▸ What is needed:
Output the material below unchanged, apart from leaving out the pictures.

*** Supplied material

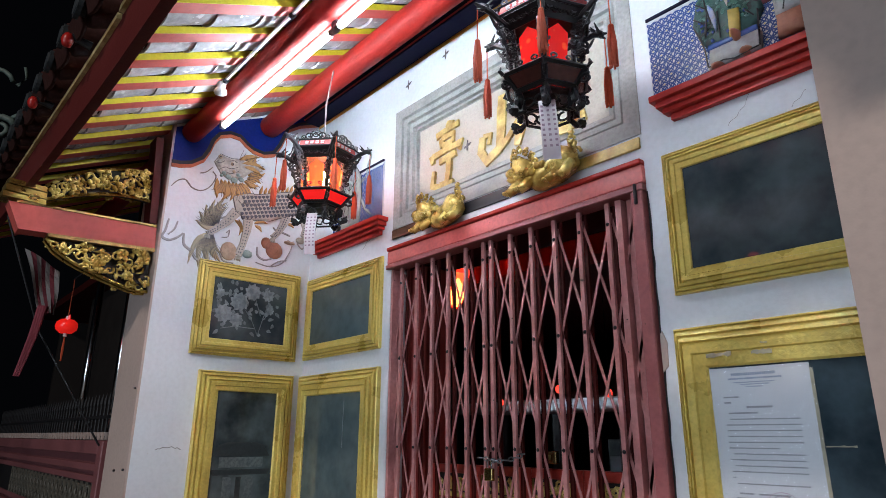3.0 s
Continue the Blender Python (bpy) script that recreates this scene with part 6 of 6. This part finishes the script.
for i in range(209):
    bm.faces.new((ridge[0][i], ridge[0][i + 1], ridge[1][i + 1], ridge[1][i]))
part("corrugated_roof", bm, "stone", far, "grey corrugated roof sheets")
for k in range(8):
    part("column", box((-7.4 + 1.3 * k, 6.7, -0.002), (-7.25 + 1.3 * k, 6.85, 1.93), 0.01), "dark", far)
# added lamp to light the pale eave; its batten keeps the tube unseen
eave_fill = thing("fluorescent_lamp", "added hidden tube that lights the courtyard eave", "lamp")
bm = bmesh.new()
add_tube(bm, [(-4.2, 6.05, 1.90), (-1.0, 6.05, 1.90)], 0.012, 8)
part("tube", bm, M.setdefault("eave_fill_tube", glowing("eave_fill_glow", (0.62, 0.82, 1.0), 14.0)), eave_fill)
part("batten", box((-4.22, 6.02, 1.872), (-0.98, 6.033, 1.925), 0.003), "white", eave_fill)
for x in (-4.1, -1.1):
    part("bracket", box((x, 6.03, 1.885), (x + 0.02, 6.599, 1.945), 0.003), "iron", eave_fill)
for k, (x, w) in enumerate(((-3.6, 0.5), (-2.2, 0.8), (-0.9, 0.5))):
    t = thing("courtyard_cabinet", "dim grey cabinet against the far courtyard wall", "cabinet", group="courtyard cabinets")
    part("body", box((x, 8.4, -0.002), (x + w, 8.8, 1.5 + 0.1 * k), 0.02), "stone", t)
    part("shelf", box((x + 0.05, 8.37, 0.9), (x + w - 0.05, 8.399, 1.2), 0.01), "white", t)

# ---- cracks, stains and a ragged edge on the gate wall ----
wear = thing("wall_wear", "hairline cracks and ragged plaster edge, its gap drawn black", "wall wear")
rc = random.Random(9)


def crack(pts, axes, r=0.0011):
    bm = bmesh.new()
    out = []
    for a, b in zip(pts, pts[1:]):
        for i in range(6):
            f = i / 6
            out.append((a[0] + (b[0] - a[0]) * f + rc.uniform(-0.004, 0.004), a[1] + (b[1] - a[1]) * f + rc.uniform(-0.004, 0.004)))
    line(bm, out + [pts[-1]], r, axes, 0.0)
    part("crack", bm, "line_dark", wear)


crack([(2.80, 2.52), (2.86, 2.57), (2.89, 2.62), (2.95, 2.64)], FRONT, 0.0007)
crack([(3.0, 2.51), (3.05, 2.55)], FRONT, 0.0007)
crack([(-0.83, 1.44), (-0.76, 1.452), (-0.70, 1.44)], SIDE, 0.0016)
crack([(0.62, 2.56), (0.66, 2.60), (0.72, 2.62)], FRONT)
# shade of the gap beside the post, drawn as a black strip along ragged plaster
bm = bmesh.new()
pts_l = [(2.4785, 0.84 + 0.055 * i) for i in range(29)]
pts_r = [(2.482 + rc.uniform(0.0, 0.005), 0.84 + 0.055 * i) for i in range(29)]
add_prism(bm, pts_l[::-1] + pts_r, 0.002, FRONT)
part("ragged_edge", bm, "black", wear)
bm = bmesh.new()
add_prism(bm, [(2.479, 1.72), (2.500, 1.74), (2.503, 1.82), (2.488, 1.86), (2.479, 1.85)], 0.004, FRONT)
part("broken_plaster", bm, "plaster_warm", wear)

******

▸ Complete answer:
3.0 s
Continue the Blender Python (bpy) script that recreates this scene with part 6 of 6. This part finishes the script.
for i in range(209):
    bm.faces.new((ridge[0][i], ridge[0][i + 1], ridge[1][i + 1], ridge[1][i]))
part("corrugated_roof", bm, "stone", far, "grey corrugated roof sheets")
for k in range(8):
    part("column", box((-7.4 + 1.3 * k, 6.7, -0.002), (-7.25 + 1.3 * k, 6.85, 1.93), 0.01), "dark", far)
# added lamp to light the pale eave; its batten keeps the tube unseen
eave_fill = thing("fluorescent_lamp", "added hidden tube that lights the courtyard eave", "lamp")
bm = bmesh.new()
add_tube(bm, [(-4.2, 6.05, 1.90), (-1.0, 6.05, 1.90)], 0.012, 8)
part("tube", bm, M.setdefault("eave_fill_tube", glowing("eave_fill_glow", (0.62, 0.82, 1.0), 14.0)), eave_fill)
part("batten", box((-4.22, 6.02, 1.872), (-0.98, 6.033, 1.925), 0.003), "white", eave_fill)
for x in (-4.1, -1.1):
    part("bracket", box((x, 6.03, 1.885), (x + 0.02, 6.599, 1.945), 0.003), "iron", eave_fill)
for k, (x, w) in enumerate(((-3.6, 0.5), (-2.2, 0.8), (-0.9, 0.5))):
    t = thing("courtyard_cabinet", "dim grey cabinet against the far courtyard wall", "cabinet", group="courtyard cabinets")
    part("body", box((x, 8.4, -0.002), (x + w, 8.8, 1.5 + 0.1 * k), 0.02), "stone", t)
    part("shelf", box((x + 0.05, 8.37, 0.9), (x + w - 0.05, 8.399, 1.2), 0.01), "white", t)

# ---- cracks, stains and a ragged edge on the gate wall ----
wear = thing("wall_wear", "hairline cracks and ragged plaster edge, its gap drawn black", "wall wear")
rc = random.Random(9)


def crack(pts, axes, r=0.0011):
    bm = bmesh.new()
    out = []
    for a, b in zip(pts, pts[1:]):
        for i in range(6):
            f = i / 6
            out.append((a[0] + (b[0] - a[0]) * f + rc.uniform(-0.004, 0.004), a[1] + (b[1] - a[1]) * f + rc.uniform(-0.004, 0.004)))
    line(bm, out + [pts[-1]], r, axes, 0.0)
    part("crack", bm, "line_dark", wear)


crack([(2.80, 2.52), (2.86, 2.57), (2.89, 2.62), (2.95, 2.64)], FRONT, 0.0007)
crack([(3.0, 2.51), (3.05, 2.55)], FRONT, 0.0007)
crack([(-0.83, 1.44), (-0.76, 1.452), (-0.70, 1.44)], SIDE, 0.0016)
crack([(0.62, 2.56), (0.66, 2.60), (0.72, 2.62)], FRONT)
# shade of the gap beside the post, drawn as a black strip along ragged plaster
bm = bmesh.new()
pts_l = [(2.4785, 0.84 + 0.055 * i) for i in range(29)]
pts_r = [(2.482 + rc.uniform(0.0, 0.005), 0.84 + 0.055 * i) for i in range(29)]
add_prism(bm, pts_l[::-1] + pts_r, 0.002, FRONT)
part("ragged_edge", bm, "black", wear)
bm = bmesh.new()
add_prism(bm, [(2.479, 1.72), (2.500, 1.74), (2.503, 1.82), (2.488, 1.86), (2.479, 1.85)], 0.004, FRONT)
part("broken_plaster", bm, "plaster_warm", wear)